## WORK TO DO
Return the entries below in their exact form, leaving the pictures out.

## PROVIDED RECORDS
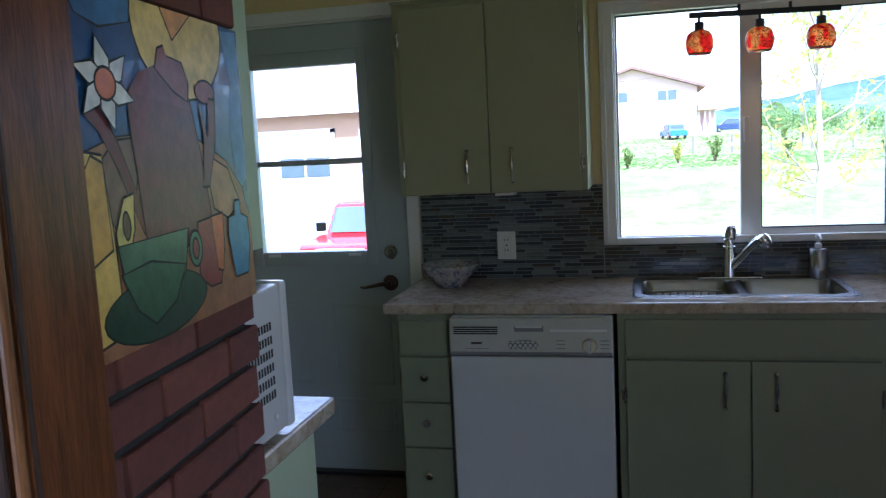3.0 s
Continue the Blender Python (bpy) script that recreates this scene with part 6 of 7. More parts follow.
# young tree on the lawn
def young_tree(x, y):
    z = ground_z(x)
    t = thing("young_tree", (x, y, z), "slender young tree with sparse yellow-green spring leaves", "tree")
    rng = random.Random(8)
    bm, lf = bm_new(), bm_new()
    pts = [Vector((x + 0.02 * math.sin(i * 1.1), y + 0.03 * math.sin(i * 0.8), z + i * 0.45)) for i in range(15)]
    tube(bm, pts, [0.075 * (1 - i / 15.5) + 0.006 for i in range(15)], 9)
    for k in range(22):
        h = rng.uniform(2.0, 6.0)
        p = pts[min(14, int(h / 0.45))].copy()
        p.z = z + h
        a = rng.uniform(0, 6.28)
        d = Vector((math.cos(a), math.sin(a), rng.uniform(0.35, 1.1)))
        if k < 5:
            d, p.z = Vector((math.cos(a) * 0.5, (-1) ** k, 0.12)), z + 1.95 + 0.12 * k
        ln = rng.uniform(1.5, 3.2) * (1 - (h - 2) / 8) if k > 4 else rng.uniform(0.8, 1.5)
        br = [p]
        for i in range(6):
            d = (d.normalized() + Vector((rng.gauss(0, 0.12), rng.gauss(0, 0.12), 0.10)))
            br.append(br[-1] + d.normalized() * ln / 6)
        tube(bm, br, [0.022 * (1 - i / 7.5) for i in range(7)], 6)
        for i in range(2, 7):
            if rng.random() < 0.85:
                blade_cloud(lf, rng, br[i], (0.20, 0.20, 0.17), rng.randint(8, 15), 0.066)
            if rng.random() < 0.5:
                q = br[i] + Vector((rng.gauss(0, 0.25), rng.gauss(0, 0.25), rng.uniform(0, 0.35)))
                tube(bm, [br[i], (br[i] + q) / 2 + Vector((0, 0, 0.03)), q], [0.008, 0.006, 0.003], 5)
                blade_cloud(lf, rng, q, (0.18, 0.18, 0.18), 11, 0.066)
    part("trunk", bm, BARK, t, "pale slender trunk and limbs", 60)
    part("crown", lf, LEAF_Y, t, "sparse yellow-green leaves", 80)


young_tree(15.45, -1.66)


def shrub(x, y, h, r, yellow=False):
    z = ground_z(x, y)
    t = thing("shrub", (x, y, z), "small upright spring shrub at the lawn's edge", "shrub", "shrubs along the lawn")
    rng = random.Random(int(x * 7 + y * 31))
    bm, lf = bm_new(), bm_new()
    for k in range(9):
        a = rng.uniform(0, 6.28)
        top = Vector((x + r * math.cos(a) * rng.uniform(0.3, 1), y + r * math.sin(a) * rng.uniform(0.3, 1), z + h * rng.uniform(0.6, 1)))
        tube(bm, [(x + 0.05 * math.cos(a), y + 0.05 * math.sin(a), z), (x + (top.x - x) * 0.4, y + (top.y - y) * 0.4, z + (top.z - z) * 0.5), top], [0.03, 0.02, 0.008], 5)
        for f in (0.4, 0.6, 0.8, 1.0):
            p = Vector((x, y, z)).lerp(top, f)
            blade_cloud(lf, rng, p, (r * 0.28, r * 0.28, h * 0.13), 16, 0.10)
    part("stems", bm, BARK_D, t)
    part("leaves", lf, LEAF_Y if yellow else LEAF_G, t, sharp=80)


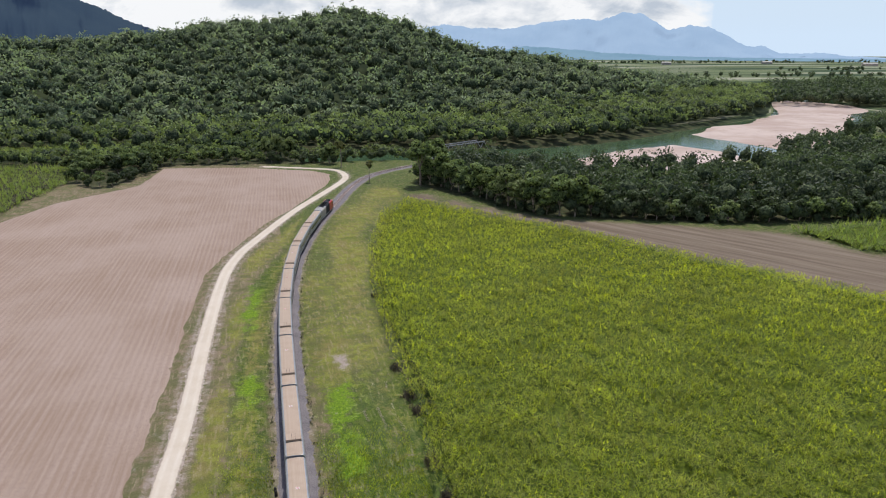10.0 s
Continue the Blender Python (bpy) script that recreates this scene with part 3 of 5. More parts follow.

## RESULT FOR THIS EXERCISE
3.0 s
Continue the Blender Python (bpy) script that recreates this scene with part 6 of 7. More parts follow.
# young tree on the lawn
def young_tree(x, y):
    z = ground_z(x)
    t = thing("young_tree", (x, y, z), "slender young tree with sparse yellow-green spring leaves", "tree")
    rng = random.Random(8)
    bm, lf = bm_new(), bm_new()
    pts = [Vector((x + 0.02 * math.sin(i * 1.1), y + 0.03 * math.sin(i * 0.8), z + i * 0.45)) for i in range(15)]
    tube(bm, pts, [0.075 * (1 - i / 15.5) + 0.006 for i in range(15)], 9)
    for k in range(22):
        h = rng.uniform(2.0, 6.0)
        p = pts[min(14, int(h / 0.45))].copy()
        p.z = z + h
        a = rng.uniform(0, 6.28)
        d = Vector((math.cos(a), math.sin(a), rng.uniform(0.35, 1.1)))
        if k < 5:
            d, p.z = Vector((math.cos(a) * 0.5, (-1) ** k, 0.12)), z + 1.95 + 0.12 * k
        ln = rng.uniform(1.5, 3.2) * (1 - (h - 2) / 8) if k > 4 else rng.uniform(0.8, 1.5)
        br = [p]
        for i in range(6):
            d = (d.normalized() + Vector((rng.gauss(0, 0.12), rng.gauss(0, 0.12), 0.10)))
            br.append(br[-1] + d.normalized() * ln / 6)
        tube(bm, br, [0.022 * (1 - i / 7.5) for i in range(7)], 6)
        for i in range(2, 7):
            if rng.random() < 0.85:
                blade_cloud(lf, rng, br[i], (0.20, 0.20, 0.17), rng.randint(8, 15), 0.066)
            if rng.random() < 0.5:
                q = br[i] + Vector((rng.gauss(0, 0.25), rng.gauss(0, 0.25), rng.uniform(0, 0.35)))
                tube(bm, [br[i], (br[i] + q) / 2 + Vector((0, 0, 0.03)), q], [0.008, 0.006, 0.003], 5)
                blade_cloud(lf, rng, q, (0.18, 0.18, 0.18), 11, 0.066)
    part("trunk", bm, BARK, t, "pale slender trunk and limbs", 60)
    part("crown", lf, LEAF_Y, t, "sparse yellow-green leaves", 80)


young_tree(15.45, -1.66)


def shrub(x, y, h, r, yellow=False):
    z = ground_z(x, y)
    t = thing("shrub", (x, y, z), "small upright spring shrub at the lawn's edge", "shrub", "shrubs along the lawn")
    rng = random.Random(int(x * 7 + y * 31))
    bm, lf = bm_new(), bm_new()
    for k in range(9):
        a = rng.uniform(0, 6.28)
        top = Vector((x + r * math.cos(a) * rng.uniform(0.3, 1), y + r * math.sin(a) * rng.uniform(0.3, 1), z + h * rng.uniform(0.6, 1)))
        tube(bm, [(x + 0.05 * math.cos(a), y + 0.05 * math.sin(a), z), (x + (top.x - x) * 0.4, y + (top.y - y) * 0.4, z + (top.z - z) * 0.5), top], [0.03, 0.02, 0.008], 5)
        for f in (0.4, 0.6, 0.8, 1.0):
            p = Vector((x, y, z)).lerp(top, f)
            blade_cloud(lf, rng, p, (r * 0.28, r * 0.28, h * 0.13), 16, 0.10)
    part("stems", bm, BARK_D, t)
    part("leaves", lf, LEAF_Y if yellow else LEAF_G, t, sharp=80)


10.0 s
Continue the Blender Python (bpy) script that recreates this scene with part 3 of 5. More parts follow.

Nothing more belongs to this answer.